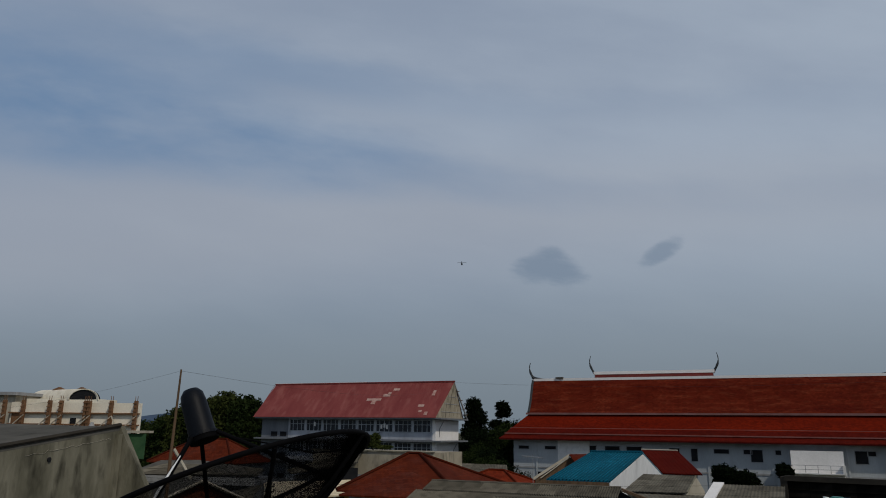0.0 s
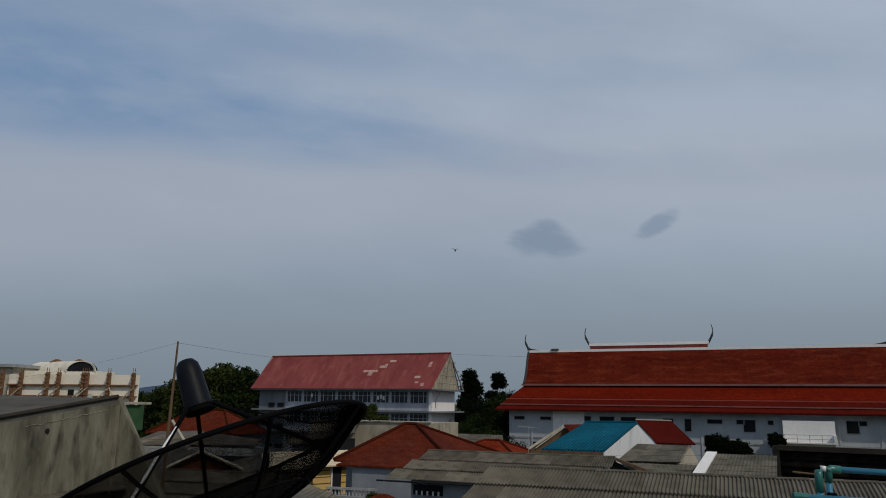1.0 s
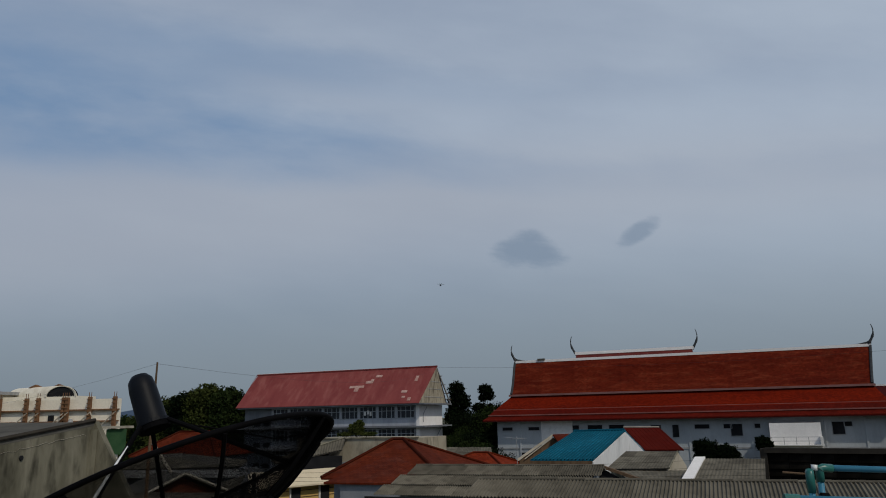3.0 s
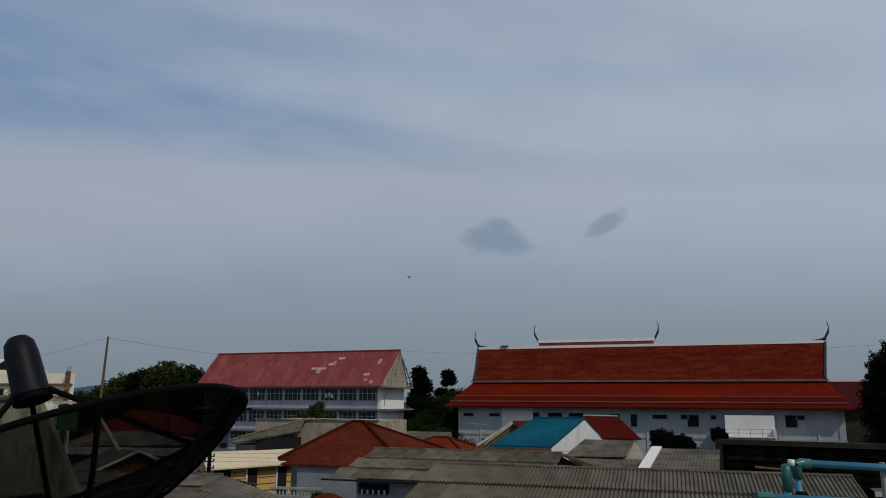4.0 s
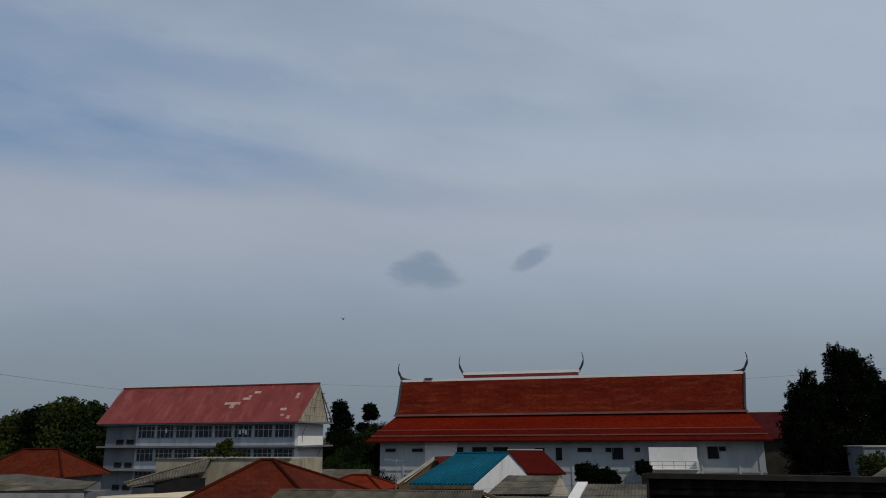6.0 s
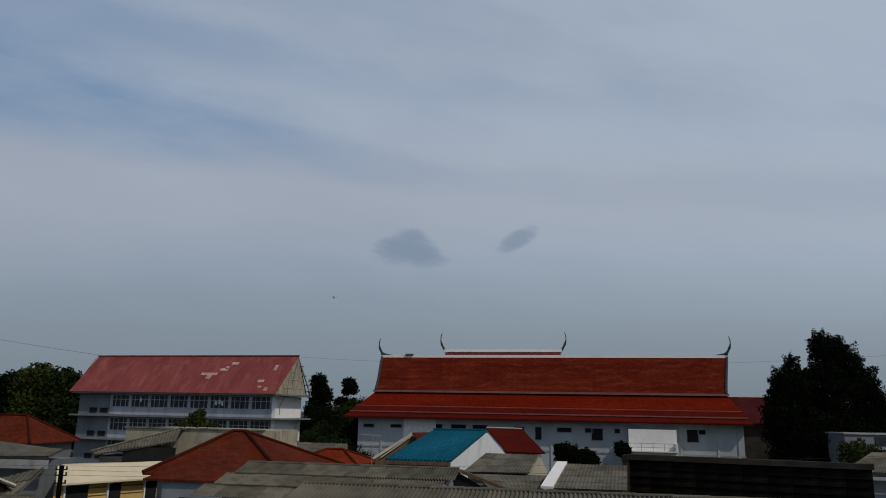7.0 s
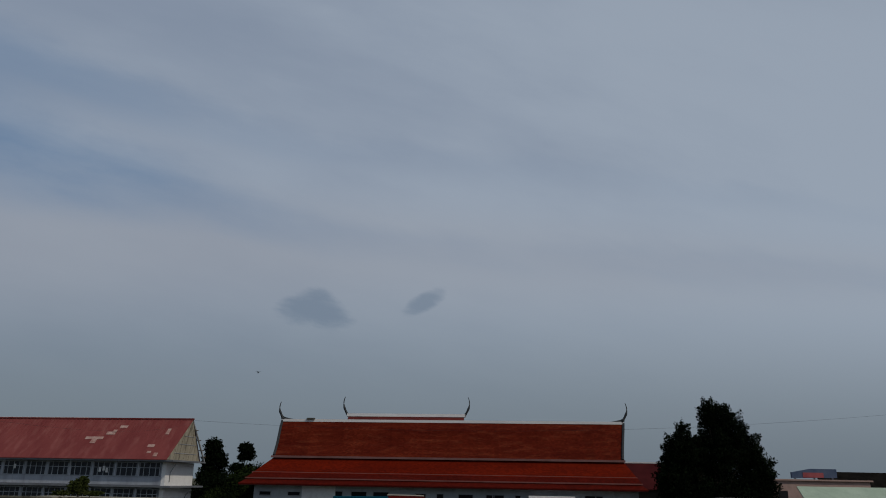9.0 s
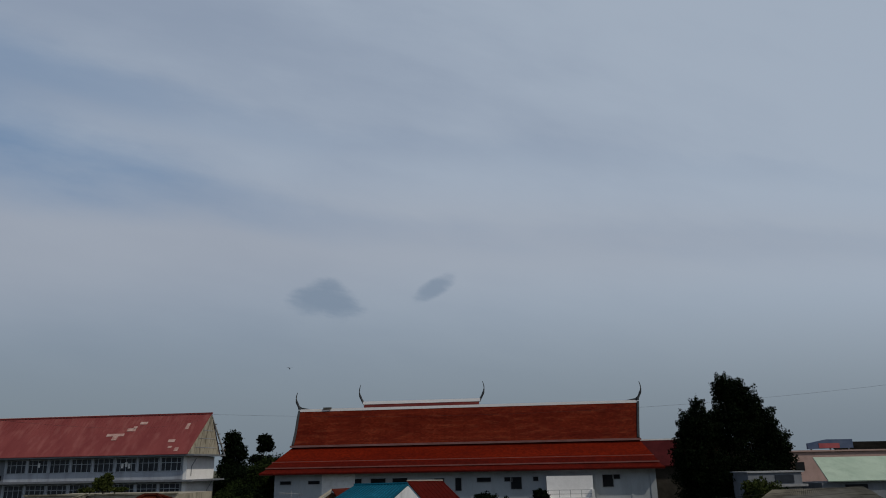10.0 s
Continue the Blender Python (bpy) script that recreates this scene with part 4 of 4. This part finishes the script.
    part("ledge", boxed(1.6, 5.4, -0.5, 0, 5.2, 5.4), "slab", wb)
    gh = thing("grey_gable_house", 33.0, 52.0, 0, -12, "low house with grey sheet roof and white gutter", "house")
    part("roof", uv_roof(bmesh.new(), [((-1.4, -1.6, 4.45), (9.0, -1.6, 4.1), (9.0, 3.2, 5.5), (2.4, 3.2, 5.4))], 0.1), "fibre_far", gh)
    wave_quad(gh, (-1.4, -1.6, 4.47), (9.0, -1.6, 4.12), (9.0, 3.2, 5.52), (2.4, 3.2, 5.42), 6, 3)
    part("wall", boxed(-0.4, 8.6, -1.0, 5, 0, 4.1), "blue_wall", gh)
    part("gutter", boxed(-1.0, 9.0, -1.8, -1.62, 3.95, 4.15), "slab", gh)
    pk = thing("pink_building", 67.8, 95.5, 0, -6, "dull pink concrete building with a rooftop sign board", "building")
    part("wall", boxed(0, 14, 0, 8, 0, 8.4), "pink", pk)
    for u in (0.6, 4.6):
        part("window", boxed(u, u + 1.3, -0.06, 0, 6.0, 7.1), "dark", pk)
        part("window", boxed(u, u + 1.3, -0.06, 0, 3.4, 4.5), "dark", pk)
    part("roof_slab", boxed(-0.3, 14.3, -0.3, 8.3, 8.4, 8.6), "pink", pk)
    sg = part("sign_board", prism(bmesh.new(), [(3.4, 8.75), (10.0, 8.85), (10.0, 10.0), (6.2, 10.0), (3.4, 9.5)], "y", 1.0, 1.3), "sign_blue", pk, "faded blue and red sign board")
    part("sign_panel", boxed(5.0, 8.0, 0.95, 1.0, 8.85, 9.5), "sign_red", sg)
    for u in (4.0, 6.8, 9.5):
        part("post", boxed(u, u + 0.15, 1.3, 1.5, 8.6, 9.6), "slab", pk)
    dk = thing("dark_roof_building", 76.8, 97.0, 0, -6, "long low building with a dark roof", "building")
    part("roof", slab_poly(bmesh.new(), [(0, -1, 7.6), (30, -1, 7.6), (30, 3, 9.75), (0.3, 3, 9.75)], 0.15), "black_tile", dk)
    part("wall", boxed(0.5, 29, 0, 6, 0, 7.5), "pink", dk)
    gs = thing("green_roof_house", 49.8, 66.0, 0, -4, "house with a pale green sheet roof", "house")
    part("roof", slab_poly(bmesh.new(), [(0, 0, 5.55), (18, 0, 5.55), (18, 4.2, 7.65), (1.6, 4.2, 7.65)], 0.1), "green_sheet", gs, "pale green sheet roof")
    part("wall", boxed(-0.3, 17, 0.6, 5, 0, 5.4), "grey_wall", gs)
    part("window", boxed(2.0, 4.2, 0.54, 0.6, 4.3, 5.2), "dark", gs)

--

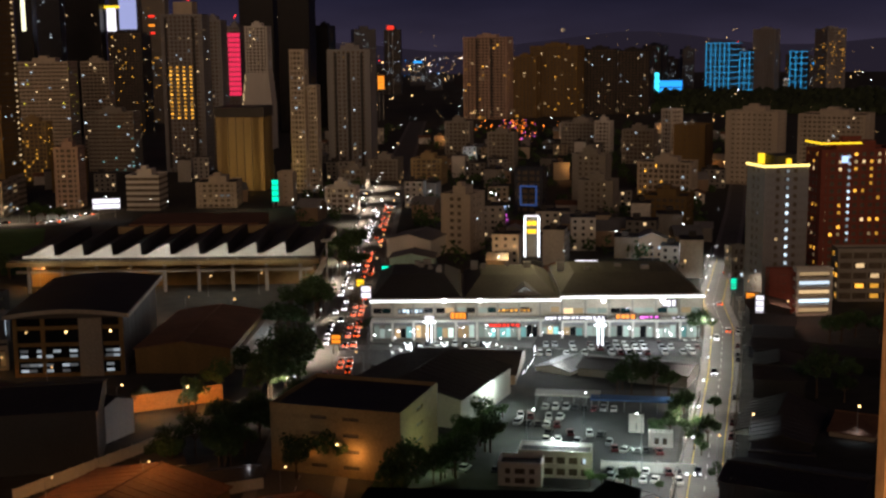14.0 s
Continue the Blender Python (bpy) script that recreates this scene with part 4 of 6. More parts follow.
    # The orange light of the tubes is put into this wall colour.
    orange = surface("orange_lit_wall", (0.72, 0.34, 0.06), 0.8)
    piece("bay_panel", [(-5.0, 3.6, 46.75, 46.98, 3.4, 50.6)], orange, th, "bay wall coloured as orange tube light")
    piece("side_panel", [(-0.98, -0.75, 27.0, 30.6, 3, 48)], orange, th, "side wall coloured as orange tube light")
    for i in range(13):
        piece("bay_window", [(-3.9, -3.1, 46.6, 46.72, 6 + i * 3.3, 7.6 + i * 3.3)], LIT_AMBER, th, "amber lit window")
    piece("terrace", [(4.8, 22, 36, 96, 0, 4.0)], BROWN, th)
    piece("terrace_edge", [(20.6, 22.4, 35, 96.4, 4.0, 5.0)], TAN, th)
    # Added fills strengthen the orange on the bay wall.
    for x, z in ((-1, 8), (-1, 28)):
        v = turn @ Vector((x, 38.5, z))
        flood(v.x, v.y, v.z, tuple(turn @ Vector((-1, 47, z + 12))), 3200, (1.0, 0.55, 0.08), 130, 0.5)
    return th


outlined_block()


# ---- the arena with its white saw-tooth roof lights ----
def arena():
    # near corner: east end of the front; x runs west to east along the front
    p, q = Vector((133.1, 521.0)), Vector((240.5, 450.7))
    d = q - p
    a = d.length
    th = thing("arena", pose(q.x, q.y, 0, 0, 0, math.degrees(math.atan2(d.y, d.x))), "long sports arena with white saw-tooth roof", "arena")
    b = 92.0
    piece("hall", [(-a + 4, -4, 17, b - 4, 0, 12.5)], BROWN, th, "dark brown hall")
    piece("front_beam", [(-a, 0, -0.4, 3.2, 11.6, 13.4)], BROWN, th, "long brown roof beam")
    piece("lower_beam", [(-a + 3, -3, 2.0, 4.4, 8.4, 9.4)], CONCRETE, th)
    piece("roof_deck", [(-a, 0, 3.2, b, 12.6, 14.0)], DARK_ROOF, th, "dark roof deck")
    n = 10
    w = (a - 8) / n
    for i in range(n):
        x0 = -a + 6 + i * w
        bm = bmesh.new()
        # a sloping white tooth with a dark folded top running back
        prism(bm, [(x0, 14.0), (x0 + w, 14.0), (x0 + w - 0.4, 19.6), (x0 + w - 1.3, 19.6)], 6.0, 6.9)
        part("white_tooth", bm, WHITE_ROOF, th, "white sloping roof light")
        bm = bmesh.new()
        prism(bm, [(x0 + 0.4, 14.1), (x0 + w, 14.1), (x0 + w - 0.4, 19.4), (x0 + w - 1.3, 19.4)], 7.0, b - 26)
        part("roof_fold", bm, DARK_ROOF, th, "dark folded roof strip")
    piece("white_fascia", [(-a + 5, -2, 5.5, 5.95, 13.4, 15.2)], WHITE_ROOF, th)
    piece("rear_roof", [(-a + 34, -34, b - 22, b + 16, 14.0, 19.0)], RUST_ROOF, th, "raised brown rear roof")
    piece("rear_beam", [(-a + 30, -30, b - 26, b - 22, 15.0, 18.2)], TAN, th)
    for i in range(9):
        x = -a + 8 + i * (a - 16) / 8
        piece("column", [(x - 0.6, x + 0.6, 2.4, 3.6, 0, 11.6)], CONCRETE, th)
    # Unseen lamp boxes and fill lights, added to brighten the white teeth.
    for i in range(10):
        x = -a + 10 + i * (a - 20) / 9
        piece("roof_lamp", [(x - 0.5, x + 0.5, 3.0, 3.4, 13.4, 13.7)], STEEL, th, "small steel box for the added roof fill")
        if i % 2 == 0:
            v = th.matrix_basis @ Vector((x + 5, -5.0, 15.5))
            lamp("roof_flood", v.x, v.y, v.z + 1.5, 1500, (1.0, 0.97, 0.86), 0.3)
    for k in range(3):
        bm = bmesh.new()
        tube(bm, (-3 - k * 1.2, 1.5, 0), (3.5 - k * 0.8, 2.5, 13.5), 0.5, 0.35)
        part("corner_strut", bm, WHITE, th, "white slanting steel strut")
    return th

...

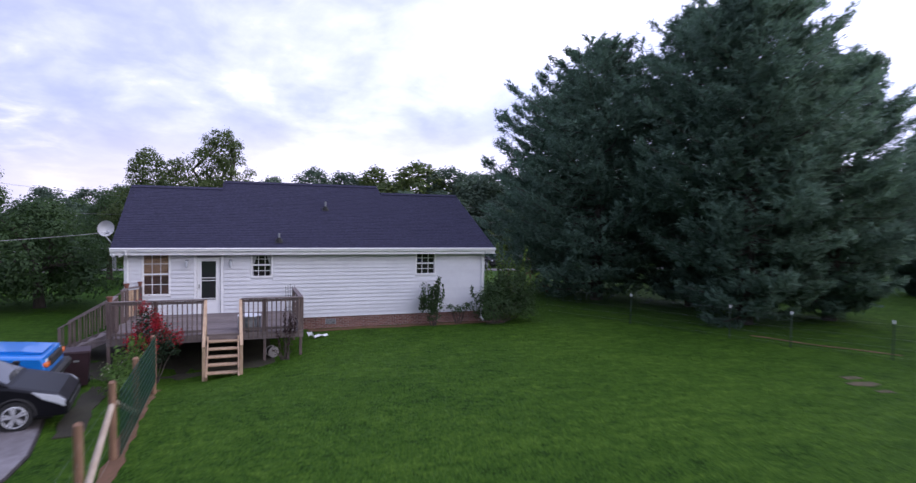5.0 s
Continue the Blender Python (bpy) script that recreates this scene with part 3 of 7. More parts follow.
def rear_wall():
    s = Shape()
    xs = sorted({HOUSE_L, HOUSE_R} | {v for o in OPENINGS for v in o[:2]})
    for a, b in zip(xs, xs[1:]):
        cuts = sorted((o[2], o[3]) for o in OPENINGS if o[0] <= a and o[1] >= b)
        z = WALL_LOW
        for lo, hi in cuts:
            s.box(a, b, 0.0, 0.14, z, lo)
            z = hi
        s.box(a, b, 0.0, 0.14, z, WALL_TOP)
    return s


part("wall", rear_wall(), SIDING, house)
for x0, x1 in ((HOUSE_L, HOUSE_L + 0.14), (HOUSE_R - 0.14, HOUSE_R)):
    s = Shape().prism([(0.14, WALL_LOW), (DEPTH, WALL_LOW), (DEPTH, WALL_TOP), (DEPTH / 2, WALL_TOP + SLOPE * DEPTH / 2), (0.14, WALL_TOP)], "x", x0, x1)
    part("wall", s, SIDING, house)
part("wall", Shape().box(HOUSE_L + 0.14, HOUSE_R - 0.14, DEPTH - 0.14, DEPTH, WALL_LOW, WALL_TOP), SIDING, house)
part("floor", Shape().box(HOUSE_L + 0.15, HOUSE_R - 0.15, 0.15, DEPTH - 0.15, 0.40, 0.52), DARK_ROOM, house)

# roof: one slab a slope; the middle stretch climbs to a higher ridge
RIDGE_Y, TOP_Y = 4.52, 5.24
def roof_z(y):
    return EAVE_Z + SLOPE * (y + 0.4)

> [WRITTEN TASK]
Starting with the line that contains "6. More parts follow.", repeat each line exactly, and stop once the line that contains "outlined_block()" has been repeated.

> [TASK RESPONSE]
Continue the Blender Python (bpy) script that recreates this scene with part 4 of 6. More parts follow.
    # The orange light of the tubes is put into this wall colour.
    orange = surface("orange_lit_wall", (0.72, 0.34, 0.06), 0.8)
    piece("bay_panel", [(-5.0, 3.6, 46.75, 46.98, 3.4, 50.6)], orange, th, "bay wall coloured as orange tube light")
    piece("side_panel", [(-0.98, -0.75, 27.0, 30.6, 3, 48)], orange, th, "side wall coloured as orange tube light")
    for i in range(13):
        piece("bay_window", [(-3.9, -3.1, 46.6, 46.72, 6 + i * 3.3, 7.6 + i * 3.3)], LIT_AMBER, th, "amber lit window")
    piece("terrace", [(4.8, 22, 36, 96, 0, 4.0)], BROWN, th)
    piece("terrace_edge", [(20.6, 22.4, 35, 96.4, 4.0, 5.0)], TAN, th)
    # Added fills strengthen the orange on the bay wall.
    for x, z in ((-1, 8), (-1, 28)):
        v = turn @ Vector((x, 38.5, z))
        flood(v.x, v.y, v.z, tuple(turn @ Vector((-1, 47, z + 12))), 3200, (1.0, 0.55, 0.08), 130, 0.5)
    return th


outlined_block()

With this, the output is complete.